* Written instruction *
Return the data exactly, with all pictures removed.

* Recorded data *
━━━━━━━━━━━━━━━━━━━━━━━━━━━━━━

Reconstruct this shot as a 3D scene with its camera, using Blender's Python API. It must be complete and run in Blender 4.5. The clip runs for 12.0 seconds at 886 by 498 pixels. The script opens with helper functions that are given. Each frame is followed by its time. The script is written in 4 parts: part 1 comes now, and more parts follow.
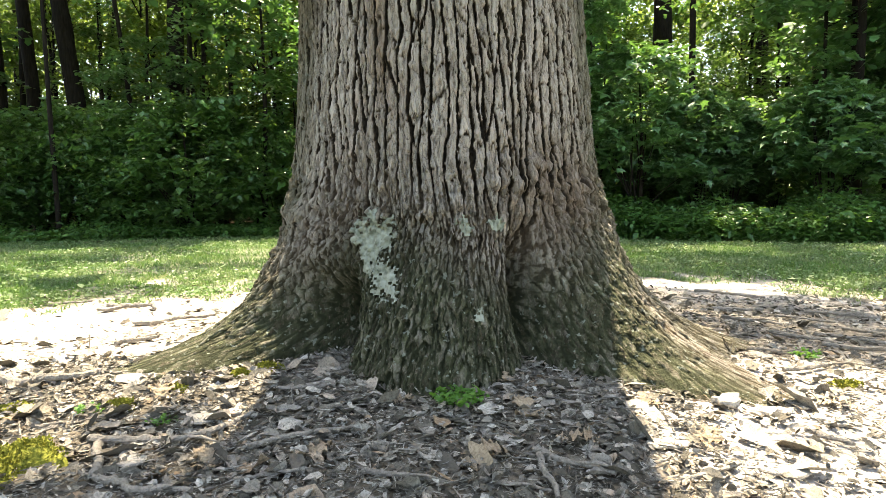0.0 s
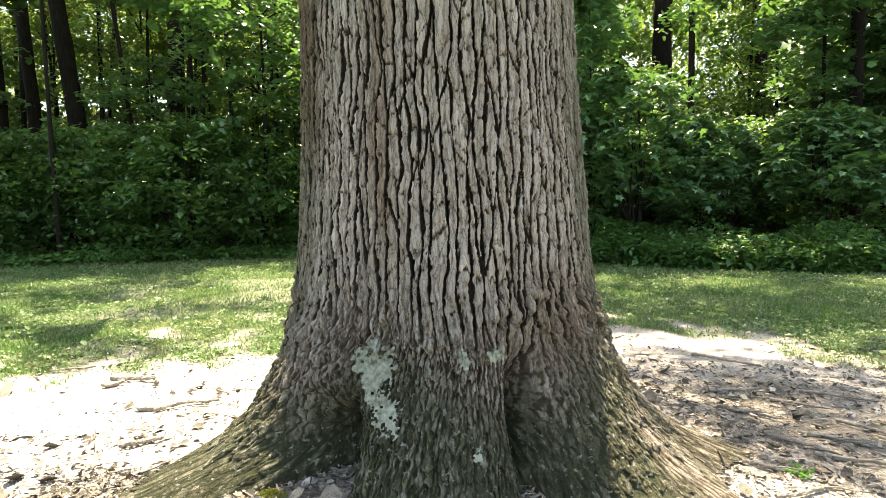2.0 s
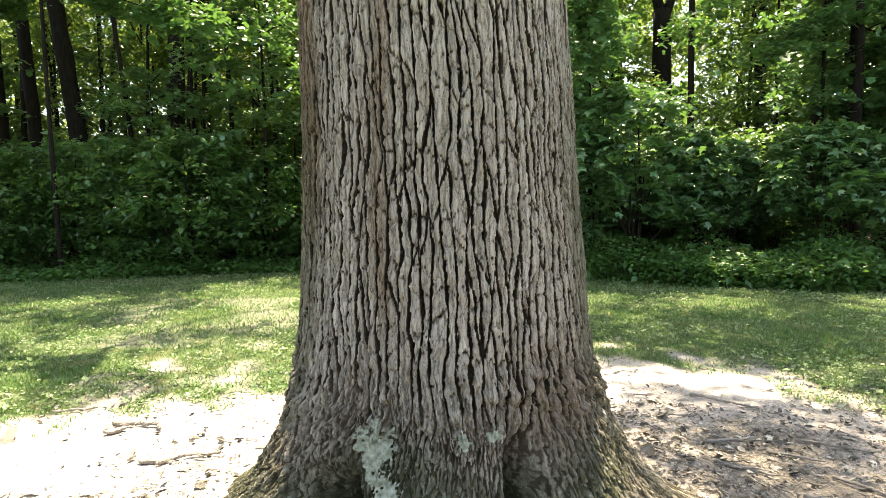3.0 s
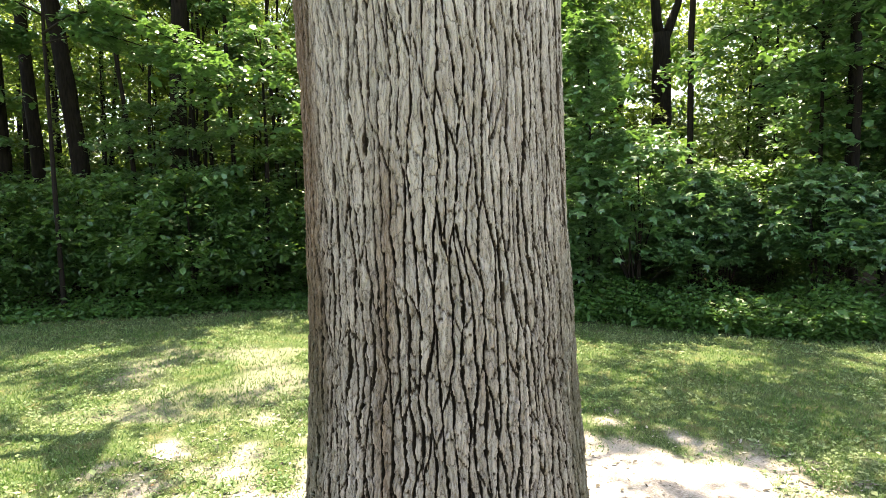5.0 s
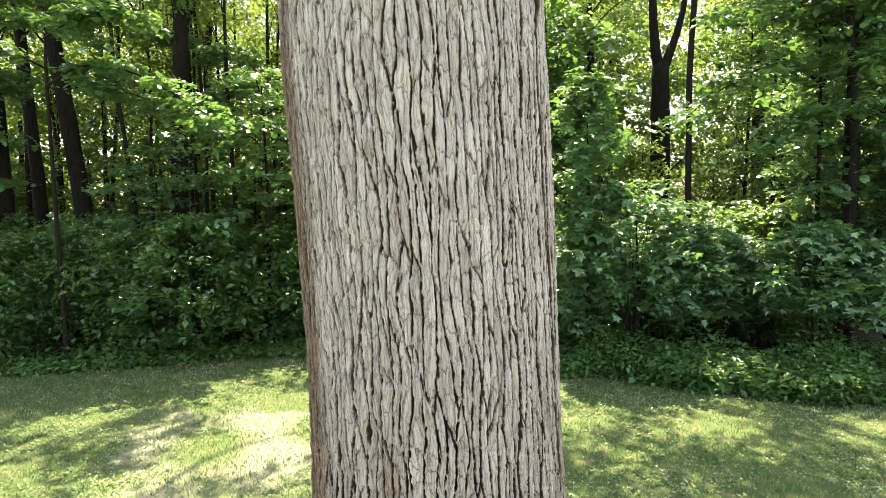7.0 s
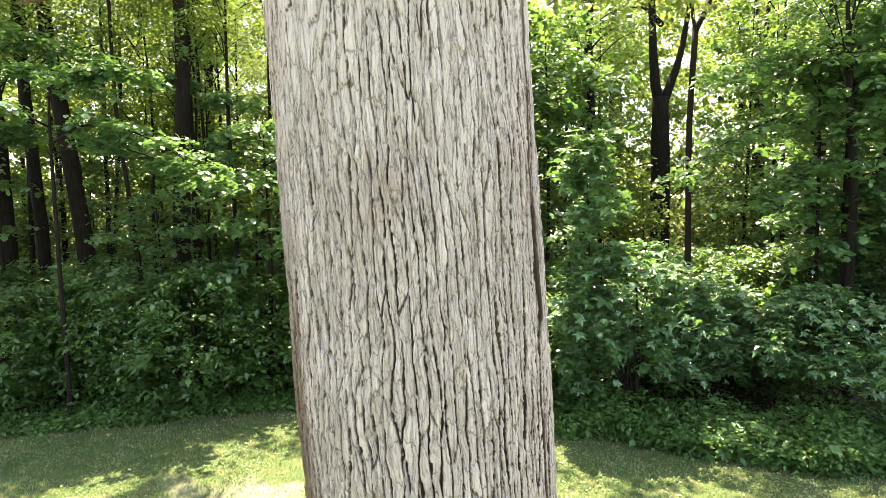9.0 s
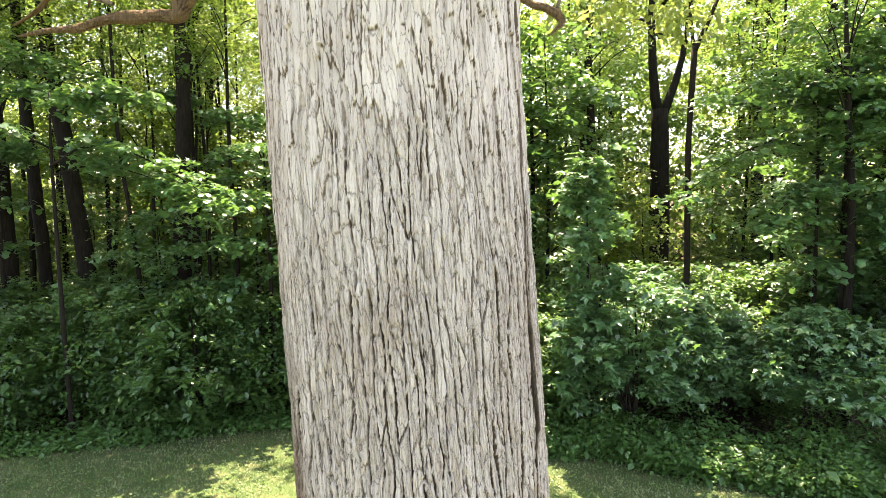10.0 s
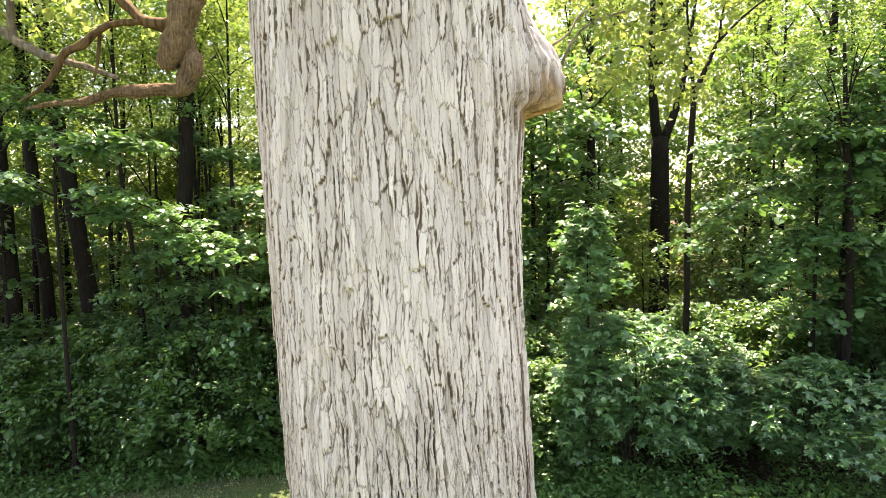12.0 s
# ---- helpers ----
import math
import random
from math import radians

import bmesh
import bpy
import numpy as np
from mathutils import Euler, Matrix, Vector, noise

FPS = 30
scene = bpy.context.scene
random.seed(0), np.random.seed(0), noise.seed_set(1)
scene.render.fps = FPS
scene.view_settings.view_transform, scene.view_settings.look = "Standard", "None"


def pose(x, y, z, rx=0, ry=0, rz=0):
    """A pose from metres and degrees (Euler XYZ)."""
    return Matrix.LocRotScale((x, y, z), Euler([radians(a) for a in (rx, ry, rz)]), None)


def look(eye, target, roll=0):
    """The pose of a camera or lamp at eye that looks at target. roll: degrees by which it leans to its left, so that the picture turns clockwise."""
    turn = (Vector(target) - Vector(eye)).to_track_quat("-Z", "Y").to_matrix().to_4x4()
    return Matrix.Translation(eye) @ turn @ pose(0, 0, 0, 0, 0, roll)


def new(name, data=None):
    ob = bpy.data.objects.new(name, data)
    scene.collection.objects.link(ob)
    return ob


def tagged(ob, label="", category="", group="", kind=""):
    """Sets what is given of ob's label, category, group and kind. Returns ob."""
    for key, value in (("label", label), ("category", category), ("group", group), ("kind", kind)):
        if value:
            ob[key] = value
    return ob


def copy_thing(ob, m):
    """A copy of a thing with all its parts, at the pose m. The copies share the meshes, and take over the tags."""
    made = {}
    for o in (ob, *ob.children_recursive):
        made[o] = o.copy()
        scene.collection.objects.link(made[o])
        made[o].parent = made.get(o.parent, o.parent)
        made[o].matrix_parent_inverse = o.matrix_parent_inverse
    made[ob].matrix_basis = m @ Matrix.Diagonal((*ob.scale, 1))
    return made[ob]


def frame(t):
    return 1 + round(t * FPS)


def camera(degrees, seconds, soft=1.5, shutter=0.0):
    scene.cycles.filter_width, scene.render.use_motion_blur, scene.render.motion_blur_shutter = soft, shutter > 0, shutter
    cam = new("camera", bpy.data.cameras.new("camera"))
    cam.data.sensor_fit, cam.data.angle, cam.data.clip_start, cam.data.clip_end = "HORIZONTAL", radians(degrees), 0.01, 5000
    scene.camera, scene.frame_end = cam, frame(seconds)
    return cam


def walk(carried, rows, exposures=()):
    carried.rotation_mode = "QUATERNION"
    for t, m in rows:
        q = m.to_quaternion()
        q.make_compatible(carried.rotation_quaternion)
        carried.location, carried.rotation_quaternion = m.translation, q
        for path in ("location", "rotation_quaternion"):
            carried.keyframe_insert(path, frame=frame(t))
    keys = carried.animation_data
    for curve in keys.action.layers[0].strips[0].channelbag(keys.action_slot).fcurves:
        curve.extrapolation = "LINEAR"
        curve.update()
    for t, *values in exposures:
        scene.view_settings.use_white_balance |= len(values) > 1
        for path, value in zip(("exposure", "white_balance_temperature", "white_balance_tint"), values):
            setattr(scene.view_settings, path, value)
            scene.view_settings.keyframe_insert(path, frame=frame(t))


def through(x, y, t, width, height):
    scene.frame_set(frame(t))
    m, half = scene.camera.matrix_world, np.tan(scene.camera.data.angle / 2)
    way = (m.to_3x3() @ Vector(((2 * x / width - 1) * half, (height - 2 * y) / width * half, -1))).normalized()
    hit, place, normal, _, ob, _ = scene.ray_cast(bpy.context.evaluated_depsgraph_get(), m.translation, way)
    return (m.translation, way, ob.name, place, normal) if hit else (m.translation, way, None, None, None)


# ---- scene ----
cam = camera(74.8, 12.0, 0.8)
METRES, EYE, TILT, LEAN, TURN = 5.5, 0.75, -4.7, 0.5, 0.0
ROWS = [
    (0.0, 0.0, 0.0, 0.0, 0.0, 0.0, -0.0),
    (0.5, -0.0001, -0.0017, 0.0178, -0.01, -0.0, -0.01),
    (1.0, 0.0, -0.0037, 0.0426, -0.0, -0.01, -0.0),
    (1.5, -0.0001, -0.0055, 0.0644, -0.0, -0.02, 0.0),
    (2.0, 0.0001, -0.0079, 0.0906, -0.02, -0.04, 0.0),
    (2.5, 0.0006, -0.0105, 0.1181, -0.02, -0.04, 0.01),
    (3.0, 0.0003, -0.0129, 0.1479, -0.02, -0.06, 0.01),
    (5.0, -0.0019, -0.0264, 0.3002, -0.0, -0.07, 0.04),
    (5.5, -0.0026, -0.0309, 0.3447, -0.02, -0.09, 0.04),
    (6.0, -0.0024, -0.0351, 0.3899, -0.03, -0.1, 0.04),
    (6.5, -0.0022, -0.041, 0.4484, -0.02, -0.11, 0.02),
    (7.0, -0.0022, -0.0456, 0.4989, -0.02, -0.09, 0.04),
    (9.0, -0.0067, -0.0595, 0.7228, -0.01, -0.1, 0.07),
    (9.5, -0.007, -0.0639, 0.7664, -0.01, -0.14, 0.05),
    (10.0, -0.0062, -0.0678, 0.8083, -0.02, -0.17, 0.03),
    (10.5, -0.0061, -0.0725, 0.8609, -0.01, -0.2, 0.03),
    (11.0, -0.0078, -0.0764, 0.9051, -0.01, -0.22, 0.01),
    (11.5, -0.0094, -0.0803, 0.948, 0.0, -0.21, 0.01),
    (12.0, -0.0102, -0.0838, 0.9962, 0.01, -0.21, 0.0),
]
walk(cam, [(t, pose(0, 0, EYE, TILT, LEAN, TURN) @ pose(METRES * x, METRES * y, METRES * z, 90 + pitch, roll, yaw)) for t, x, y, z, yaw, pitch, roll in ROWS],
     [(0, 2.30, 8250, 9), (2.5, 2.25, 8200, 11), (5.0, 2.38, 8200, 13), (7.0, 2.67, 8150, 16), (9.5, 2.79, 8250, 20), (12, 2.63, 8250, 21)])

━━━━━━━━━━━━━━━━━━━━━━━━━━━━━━

* Answer to this exercise *
Reconstruct this shot as a 3D scene with its camera, using Blender's Python API. It must be complete and run in Blender 4.5. The clip runs for 12.0 seconds at 886 by 498 pixels. The script opens with helper functions that are given. Each frame is followed by its time. The script is written in 4 parts: part 1 comes now, and more parts follow.
0.0 s
2.0 s
3.0 s
5.0 s
7.0 s
9.0 s
10.0 s
12.0 s
# ---- helpers ----
import math
import random
from math import radians

import bmesh
import bpy
import numpy as np
from mathutils import Euler, Matrix, Vector, noise

FPS = 30
scene = bpy.context.scene
random.seed(0), np.random.seed(0), noise.seed_set(1)
scene.render.fps = FPS
scene.view_settings.view_transform, scene.view_settings.look = "Standard", "None"


def pose(x, y, z, rx=0, ry=0, rz=0):
    """A pose from metres and degrees (Euler XYZ)."""
    return Matrix.LocRotScale((x, y, z), Euler([radians(a) for a in (rx, ry, rz)]), None)


def look(eye, target, roll=0):
    """The pose of a camera or lamp at eye that looks at target. roll: degrees by which it leans to its left, so that the picture turns clockwise."""
    turn = (Vector(target) - Vector(eye)).to_track_quat("-Z", "Y").to_matrix().to_4x4()
    return Matrix.Translation(eye) @ turn @ pose(0, 0, 0, 0, 0, roll)


def new(name, data=None):
    ob = bpy.data.objects.new(name, data)
    scene.collection.objects.link(ob)
    return ob


def tagged(ob, label="", category="", group="", kind=""):
    """Sets what is given of ob's label, category, group and kind. Returns ob."""
    for key, value in (("label", label), ("category", category), ("group", group), ("kind", kind)):
        if value:
            ob[key] = value
    return ob


def copy_thing(ob, m):
    """A copy of a thing with all its parts, at the pose m. The copies share the meshes, and take over the tags."""
    made = {}
    for o in (ob, *ob.children_recursive):
        made[o] = o.copy()
        scene.collection.objects.link(made[o])
        made[o].parent = made.get(o.parent, o.parent)
        made[o].matrix_parent_inverse = o.matrix_parent_inverse
    made[ob].matrix_basis = m @ Matrix.Diagonal((*ob.scale, 1))
    return made[ob]


def frame(t):
    return 1 + round(t * FPS)


def camera(degrees, seconds, soft=1.5, shutter=0.0):
    scene.cycles.filter_width, scene.render.use_motion_blur, scene.render.motion_blur_shutter = soft, shutter > 0, shutter
    cam = new("camera", bpy.data.cameras.new("camera"))
    cam.data.sensor_fit, cam.data.angle, cam.data.clip_start, cam.data.clip_end = "HORIZONTAL", radians(degrees), 0.01, 5000
    scene.camera, scene.frame_end = cam, frame(seconds)
    return cam


def walk(carried, rows, exposures=()):
    carried.rotation_mode = "QUATERNION"
    for t, m in rows:
        q = m.to_quaternion()
        q.make_compatible(carried.rotation_quaternion)
        carried.location, carried.rotation_quaternion = m.translation, q
        for path in ("location", "rotation_quaternion"):
            carried.keyframe_insert(path, frame=frame(t))
    keys = carried.animation_data
    for curve in keys.action.layers[0].strips[0].channelbag(keys.action_slot).fcurves:
        curve.extrapolation = "LINEAR"
        curve.update()
    for t, *values in exposures:
        scene.view_settings.use_white_balance |= len(values) > 1
        for path, value in zip(("exposure", "white_balance_temperature", "white_balance_tint"), values):
            setattr(scene.view_settings, path, value)
            scene.view_settings.keyframe_insert(path, frame=frame(t))


def through(x, y, t, width, height):
    scene.frame_set(frame(t))
    m, half = scene.camera.matrix_world, np.tan(scene.camera.data.angle / 2)
    way = (m.to_3x3() @ Vector(((2 * x / width - 1) * half, (height - 2 * y) / width * half, -1))).normalized()
    hit, place, normal, _, ob, _ = scene.ray_cast(bpy.context.evaluated_depsgraph_get(), m.translation, way)
    return (m.translation, way, ob.name, place, normal) if hit else (m.translation, way, None, None, None)


# ---- scene ----
cam = camera(74.8, 12.0, 0.8)
METRES, EYE, TILT, LEAN, TURN = 5.5, 0.75, -4.7, 0.5, 0.0
ROWS = [
    (0.0, 0.0, 0.0, 0.0, 0.0, 0.0, -0.0),
    (0.5, -0.0001, -0.0017, 0.0178, -0.01, -0.0, -0.01),
    (1.0, 0.0, -0.0037, 0.0426, -0.0, -0.01, -0.0),
    (1.5, -0.0001, -0.0055, 0.0644, -0.0, -0.02, 0.0),
    (2.0, 0.0001, -0.0079, 0.0906, -0.02, -0.04, 0.0),
    (2.5, 0.0006, -0.0105, 0.1181, -0.02, -0.04, 0.01),
    (3.0, 0.0003, -0.0129, 0.1479, -0.02, -0.06, 0.01),
    (5.0, -0.0019, -0.0264, 0.3002, -0.0, -0.07, 0.04),
    (5.5, -0.0026, -0.0309, 0.3447, -0.02, -0.09, 0.04),
    (6.0, -0.0024, -0.0351, 0.3899, -0.03, -0.1, 0.04),
    (6.5, -0.0022, -0.041, 0.4484, -0.02, -0.11, 0.02),
    (7.0, -0.0022, -0.0456, 0.4989, -0.02, -0.09, 0.04),
    (9.0, -0.0067, -0.0595, 0.7228, -0.01, -0.1, 0.07),
    (9.5, -0.007, -0.0639, 0.7664, -0.01, -0.14, 0.05),
    (10.0, -0.0062, -0.0678, 0.8083, -0.02, -0.17, 0.03),
    (10.5, -0.0061, -0.0725, 0.8609, -0.01, -0.2, 0.03),
    (11.0, -0.0078, -0.0764, 0.9051, -0.01, -0.22, 0.01),
    (11.5, -0.0094, -0.0803, 0.948, 0.0, -0.21, 0.01),
    (12.0, -0.0102, -0.0838, 0.9962, 0.01, -0.21, 0.0),
]
walk(cam, [(t, pose(0, 0, EYE, TILT, LEAN, TURN) @ pose(METRES * x, METRES * y, METRES * z, 90 + pitch, roll, yaw)) for t, x, y, z, yaw, pitch, roll in ROWS],
     [(0, 2.30, 8250, 9), (2.5, 2.25, 8200, 11), (5.0, 2.38, 8200, 13), (7.0, 2.67, 8150, 16), (9.5, 2.79, 8250, 20), (12, 2.63, 8250, 21)])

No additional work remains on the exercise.